Von einer künftigen Bundesregierung wünschen sich die Expertinnen, dass die Versorgung der Patienten, “so wie es jetzt in der vorigen Periode bereits initiiert wurde, weiterverfolgt und ernst genommen wird”, sagte Untersmayr-Elsenhuber. Natürlich gehe es dabei immer auch ums Geld, “weil Anlaufstellen werden etwas kosten, wenn man versucht, das bestmöglich umzusetzen”. Auch vermehrte Forschungsförderung ist den Referenzzentrums-Leiterinnen ein Anliegen.

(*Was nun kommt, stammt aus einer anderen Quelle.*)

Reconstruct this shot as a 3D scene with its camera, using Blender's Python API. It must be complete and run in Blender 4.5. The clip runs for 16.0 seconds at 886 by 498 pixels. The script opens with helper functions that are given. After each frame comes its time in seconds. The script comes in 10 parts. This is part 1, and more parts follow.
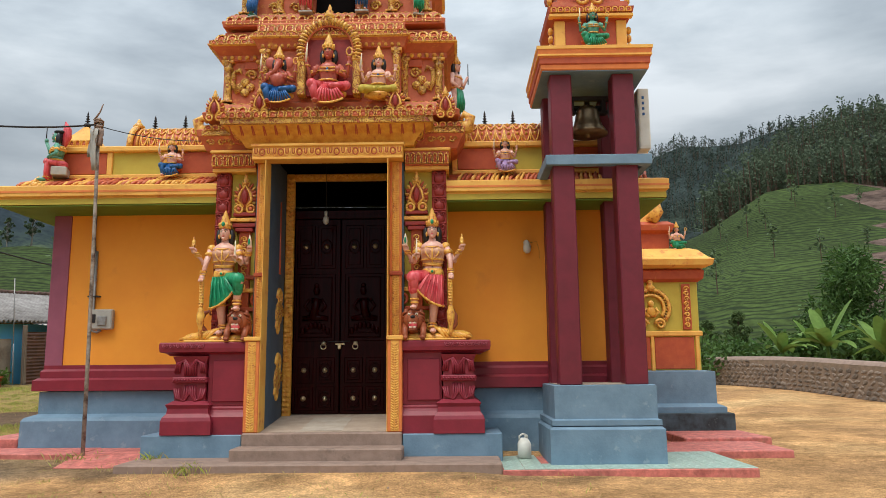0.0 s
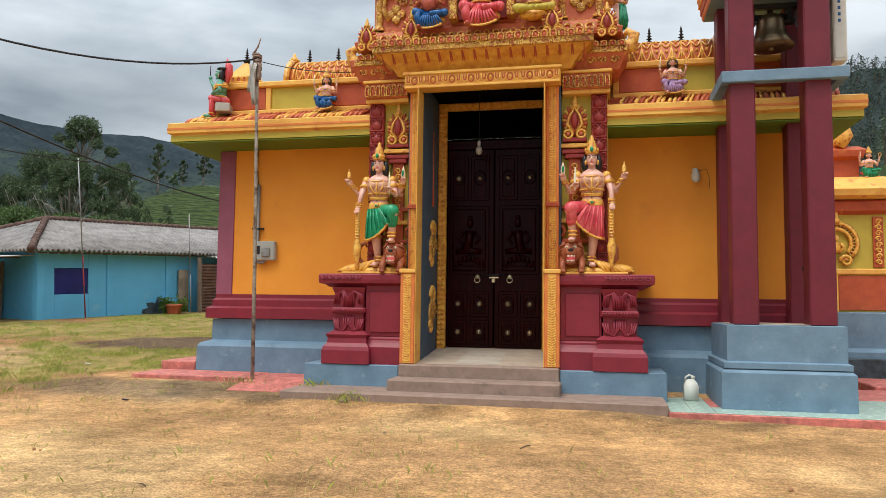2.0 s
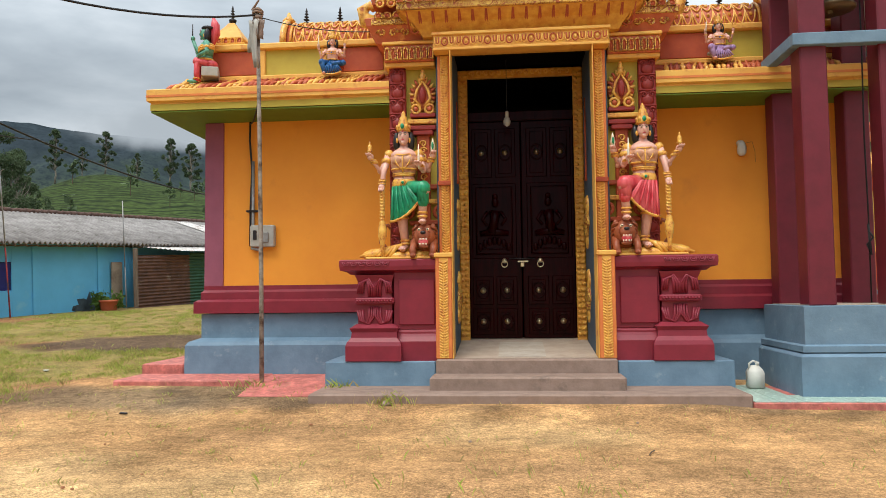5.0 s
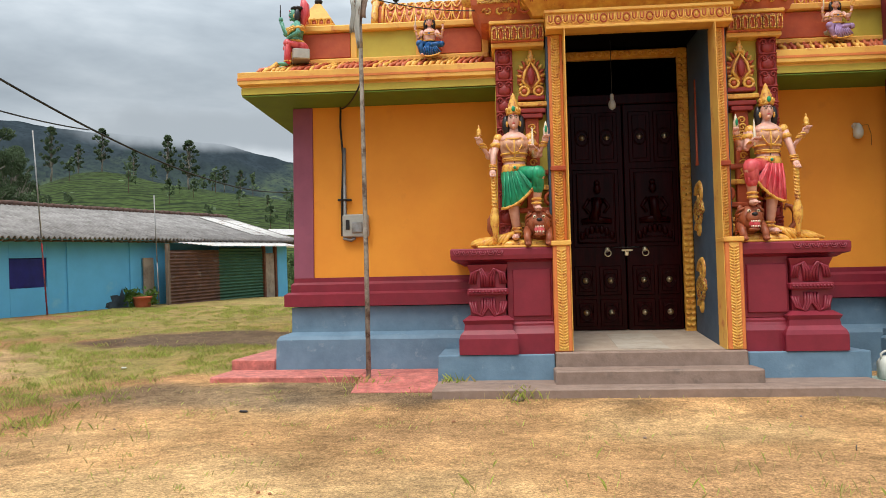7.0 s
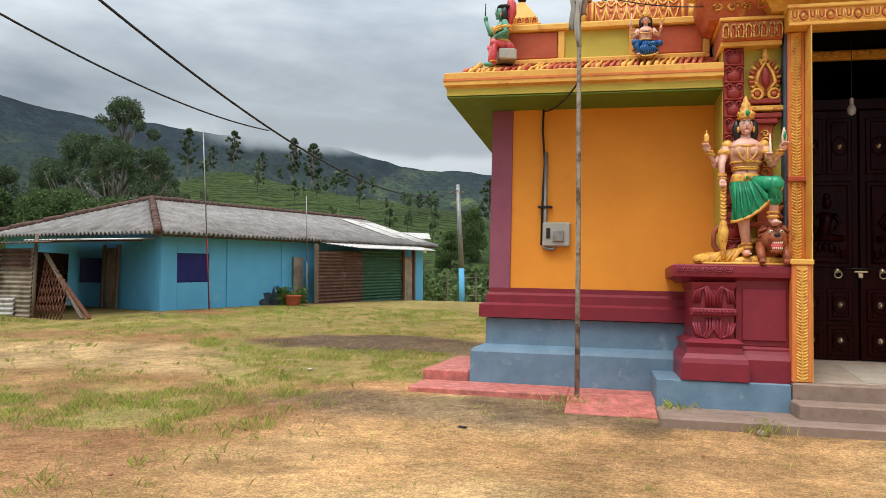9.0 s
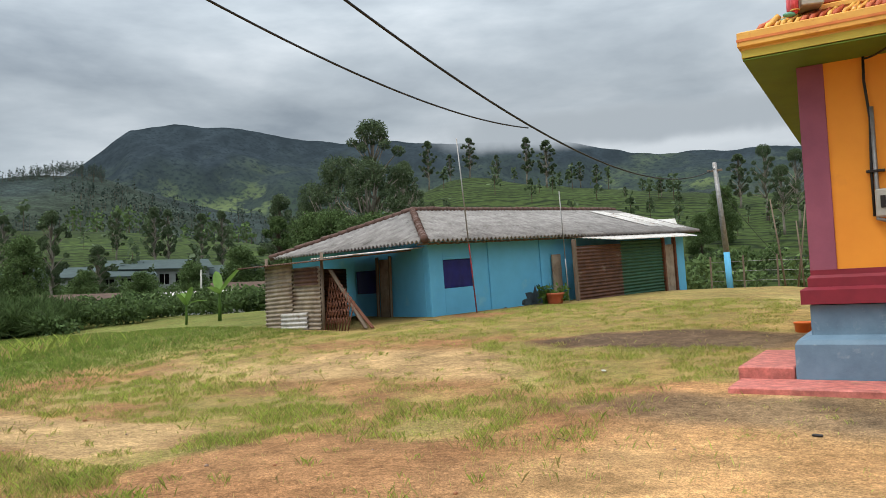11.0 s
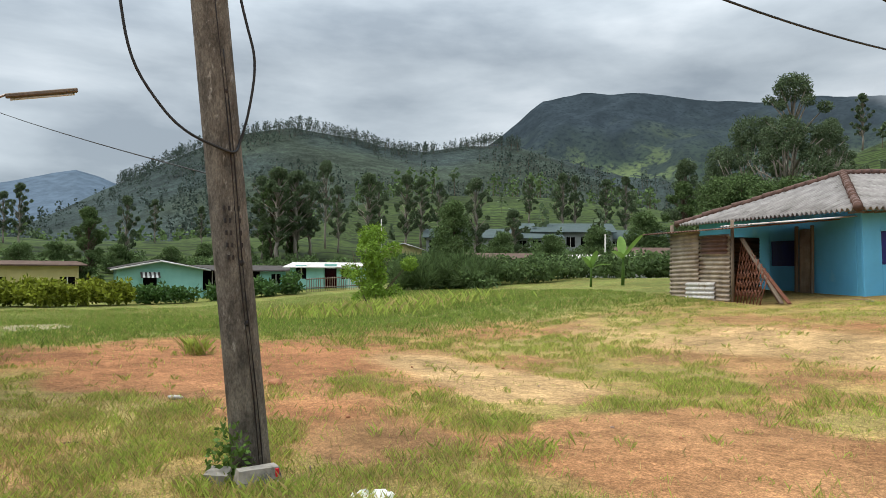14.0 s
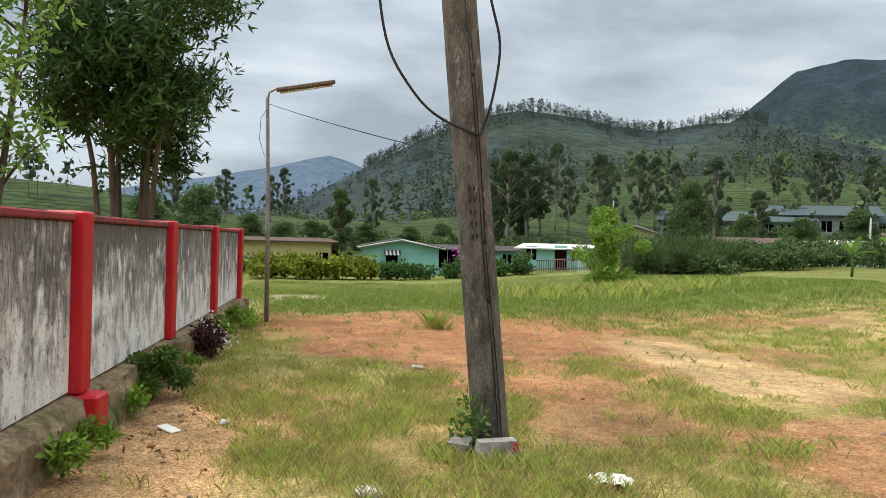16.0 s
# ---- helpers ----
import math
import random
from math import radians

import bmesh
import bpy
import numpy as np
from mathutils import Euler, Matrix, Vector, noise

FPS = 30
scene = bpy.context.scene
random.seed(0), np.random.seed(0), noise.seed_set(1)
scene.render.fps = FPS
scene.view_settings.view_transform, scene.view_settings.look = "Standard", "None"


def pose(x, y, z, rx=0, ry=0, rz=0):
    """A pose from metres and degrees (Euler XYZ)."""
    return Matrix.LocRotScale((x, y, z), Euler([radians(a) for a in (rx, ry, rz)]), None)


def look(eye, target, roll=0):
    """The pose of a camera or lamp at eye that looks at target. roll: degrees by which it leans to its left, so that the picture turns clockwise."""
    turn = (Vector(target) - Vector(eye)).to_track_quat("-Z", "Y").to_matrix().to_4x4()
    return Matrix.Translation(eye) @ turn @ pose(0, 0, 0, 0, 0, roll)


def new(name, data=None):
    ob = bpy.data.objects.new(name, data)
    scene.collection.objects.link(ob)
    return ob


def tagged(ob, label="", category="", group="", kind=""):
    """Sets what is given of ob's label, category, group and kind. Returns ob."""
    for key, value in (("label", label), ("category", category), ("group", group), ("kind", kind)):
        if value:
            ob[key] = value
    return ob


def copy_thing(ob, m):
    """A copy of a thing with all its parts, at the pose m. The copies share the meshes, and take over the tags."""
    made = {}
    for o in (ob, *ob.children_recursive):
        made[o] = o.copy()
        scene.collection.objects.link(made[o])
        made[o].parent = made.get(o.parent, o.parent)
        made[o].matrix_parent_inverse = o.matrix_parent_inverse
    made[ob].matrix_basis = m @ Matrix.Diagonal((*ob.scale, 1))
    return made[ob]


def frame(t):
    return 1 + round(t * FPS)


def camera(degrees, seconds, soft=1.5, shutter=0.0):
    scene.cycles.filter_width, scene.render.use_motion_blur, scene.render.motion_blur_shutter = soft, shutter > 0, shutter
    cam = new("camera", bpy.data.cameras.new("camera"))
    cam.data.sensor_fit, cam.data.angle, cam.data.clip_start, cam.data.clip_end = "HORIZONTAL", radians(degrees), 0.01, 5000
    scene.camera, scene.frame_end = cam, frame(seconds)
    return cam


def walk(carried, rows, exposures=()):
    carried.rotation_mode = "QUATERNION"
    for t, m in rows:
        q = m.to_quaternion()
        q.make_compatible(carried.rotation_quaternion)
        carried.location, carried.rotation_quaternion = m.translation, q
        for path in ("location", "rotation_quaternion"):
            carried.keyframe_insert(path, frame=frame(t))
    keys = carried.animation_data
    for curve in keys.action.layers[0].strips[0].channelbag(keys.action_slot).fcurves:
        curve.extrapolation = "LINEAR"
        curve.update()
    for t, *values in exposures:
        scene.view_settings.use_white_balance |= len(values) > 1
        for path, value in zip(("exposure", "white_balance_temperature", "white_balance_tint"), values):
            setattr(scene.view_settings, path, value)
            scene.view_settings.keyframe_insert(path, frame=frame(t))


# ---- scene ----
cam = camera(61.2, 16.0, soft=0.6)
PATH = [
    (0, (2.19, -12.425, 1.615), (2.158, -10.45, 1.93), -0.5),
    (0.5, (2.135, -12.411, 1.566), (2.037, -10.423, 1.762), -0.1),
    (1, (2.123, -12.333, 1.554), (1.911, -10.35, 1.7), -0.1),
    (1.5, (2.095, -12.129, 1.596), (1.749, -10.165, 1.753), 0.4),
    (2, (1.981, -11.952, 1.578), (1.562, -10.002, 1.726), 0.7),
    (2.5, (1.709, -11.769, 1.578), (1.198, -9.84, 1.699), 0.2),
    (3, (1.444, -11.566, 1.542), (0.866, -9.655, 1.671), 1.3),
    (3.5, (1.097, -11.325, 1.558), (0.562, -9.402, 1.687), 3.4),
    (4, (0.653, -11.164, 1.57), (0.252, -9.206, 1.662), 2.1),
    (4.2, (0.489, -11.112, 1.581), (0.156, -9.142, 1.673), 1.4),
    (6.3, (-1.34, -10.674, 1.538), (-1.473, -8.684, 1.685), -1.3),
    (6.5, (-1.52, -10.626, 1.536), (-1.673, -8.636, 1.673), -1.4),
    (7, (-2.011, -10.607, 1.511), (-2.168, -8.616, 1.618), -1.1),
    (7.5, (-2.447, -10.53, 1.509), (-2.59, -8.538, 1.627), -1.1),
    (8, (-2.876, -10.366, 1.512), (-3.097, -8.383, 1.65), -0.7),
    (8.2, (-3.039, -10.319, 1.522), (-3.302, -8.341, 1.656), -0.1),
    (10.3, (-4.192, -10.052, 1.654), (-4.992, -8.223, 1.765), -0.7),
    (10.5, (-4.309, -9.94, 1.619), (-5.175, -8.14, 1.727), -1.6),
    (11, (-4.484, -9.932, 1.638), (-5.503, -8.214, 1.754), -2.4),
    (11.5, (-4.545, -9.916, 1.653), (-5.737, -8.316, 1.785), -1.0),
    (12, (-4.556, -9.911, 1.657), (-5.894, -8.428, 1.758), -0.2),
    (12.5, (-4.63, -9.885, 1.65), (-6.108, -8.539, 1.72), -0.1),
    (13, (-4.621, -9.877, 1.642), (-6.206, -8.658, 1.702), -0.0),
    (13.5, (-4.632, -9.89, 1.646), (-6.299, -8.787, 1.698), 0.3),
    (14, (-4.643, -9.899, 1.649), (-6.388, -8.923, 1.691), 0.5),
    (14.5, (-4.637, -9.922, 1.649), (-6.463, -9.108, 1.681), 0.5),
    (15, (-4.663, -9.941, 1.647), (-6.549, -9.276, 1.662), 1.0),
    (15.5, (-4.647, -9.96, 1.645), (-6.567, -9.4, 1.644), 1.5),
    (16, (-4.679, -9.977, 1.636), (-6.636, -9.566, 1.618), 1.6),
]
EXPOSURES = [(0, 0.10), (3, 0.27), (8, 0.25), (11, 0.20), (13, 0.32), (16, 0.50)]
walk(cam, [(t, look(eye, target, roll)) for t, eye, target, roll in PATH], EXPOSURES)

# ---- world, sun ----
SUN_EL, SUN_AZ = 66.0, 205.0
world = bpy.data.worlds.new("overcast_sky")
scene.world = world
world.use_nodes = True
wn, wl = world.node_tree.nodes, world.node_tree.links
wn.clear()


def wnode(kind, **kw):
    n = wn.new(kind)
    for k, v in kw.items():
        n.inputs[k].default_value = v
    return n


w_out, w_bg = wn.new("ShaderNodeOutputWorld"), wn.new("ShaderNodeBackground")
w_sky = wn.new("ShaderNodeTexSky")
w_sky.sky_type, w_sky.sun_disc = "NISHITA", False
w_sky.sun_elevation, w_sky.sun_rotation = radians(SUN_EL), radians(SUN_AZ)
w_tc, w_map = wn.new("ShaderNodeTexCoord"), wn.new("ShaderNodeMapping")
w_map.inputs["Scale"].default_value = (1.0, 1.0, 3.4)
w_map.inputs["Location"].default_value = (0.35, 0.1, 0.2)
w_n1 = wnode("ShaderNodeTexNoise", Scale=2.1, Detail=7.0, Roughness=0.52, Distortion=0.15)
w_n2 = wnode("ShaderNodeTexNoise", Scale=0.9, Detail=2.0)
w_ramp = wn.new("ShaderNodeValToRGB")
w_ramp.color_ramp.elements[0].position, w_ramp.color_ramp.elements[0].color = 0.40, (0.265, 0.31, 0.355, 1)
w_ramp.color_ramp.elements[1].position, w_ramp.color_ramp.elements[1].color = 0.61, (0.66, 0.71, 0.75, 1)
w_mid = w_ramp.color_ramp.elements.new(0.5)
w_mid.color = (0.43, 0.485, 0.53, 1)
w_add = wn.new("ShaderNodeMath")
w_add.operation = "MULTIPLY_ADD"
w_add.inputs[1].default_value = 0.75
w_sep = wn.new("ShaderNodeSeparateXYZ")
w_lift = wn.new("ShaderNodeMapRange")
w_lift.inputs["From Min"].default_value, w_lift.inputs["From Max"].default_value = 0.25, 1.0
w_lift.inputs["To Min"].default_value, w_lift.inputs["To Max"].default_value = 1.0, 3.9
w_mul, w_mix, w_sc = wn.new("ShaderNodeVectorMath"), wn.new("ShaderNodeMix"), wn.new("ShaderNodeVectorMath")
w_mul.operation, w_sc.operation, w_mix.data_type = "SCALE", "SCALE", "RGBA"
w_sc.inputs["Scale"].default_value = 0.09
w_mix.inputs["Factor"].default_value = 0.93
w_n2s = wn.new("ShaderNodeMath")
w_n2s.operation, w_n2s.inputs[1].default_value = "MULTIPLY", 0.25
wl.new(w_tc.outputs["Generated"], w_map.inputs["Vector"])
wl.new(w_map.outputs["Vector"], w_n1.inputs["Vector"])
wl.new(w_map.outputs["Vector"], w_n2.inputs["Vector"])
wl.new(w_n2.outputs["Fac"], w_n2s.inputs[0])
wl.new(w_n1.outputs["Fac"], w_add.inputs[0])
wl.new(w_n2s.outputs[0], w_add.inputs[2])
wl.new(w_add.outputs[0], w_ramp.inputs["Fac"])
wl.new(w_tc.outputs["Generated"], w_sep.inputs[0])
wl.new(w_sep.outputs["Z"], w_lift.inputs["Value"])
wl.new(w_ramp.outputs["Color"], w_mul.inputs[0])
wl.new(w_lift.outputs["Result"], w_mul.inputs["Scale"])
wl.new(w_sky.outputs["Color"], w_sc.inputs[0])
wl.new(w_sc.outputs["Vector"], w_mix.inputs["A"])
wl.new(w_mul.outputs["Vector"], w_mix.inputs["B"])
wl.new(w_mix.outputs["Result"], w_bg.inputs["Color"])
w_dot, w_side = wn.new("ShaderNodeVectorMath"), wn.new("ShaderNodeMapRange")
w_dot.operation = "DOT_PRODUCT"
w_dot.inputs[1].default_value = (math.sin(radians(SUN_AZ)), math.cos(radians(SUN_AZ)), 0.0)
w_side.inputs["From Min"].default_value, w_side.inputs["From Max"].default_value = -1.0, 1.0
w_side.inputs["To Min"].default_value, w_side.inputs["To Max"].default_value = 0.86, 1.14
wl.new(w_tc.outputs["Generated"], w_dot.inputs[0])
wl.new(w_dot.outputs["Value"], w_side.inputs["Value"])
wl.new(w_side.outputs["Result"], w_bg.inputs["Strength"])
wl.new(w_bg.outputs["Background"], w_out.inputs["Surface"])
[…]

Untersmayr-Elsenhuber betonte auch die Folgen, wenn diese Felder nicht angegangen werden: “Es kostet auch etwas, wenn man die Patienten nicht versorgt oder wenn die Patienten im Gesundheitssystem immer wieder verschiedensten Stellen anlaufen und dann eben nicht adäquat versorgt sind.” Und man müsse auch überlegen, was es volkswirtschaftlich bedeutet, wenn man diese Patienten im Arbeitssystem verliert. “Es betrifft eine junge Patientengruppe, es betrifft Patienten, die eigentlich im Arbeitsalltag gebraucht werden. Es ist nicht nur immer eine Frage, was investiert man, sondern was erhält man auch dadurch, wenn man frühzeitig die Erkrankung erkennt und bestmöglichst behandelt.”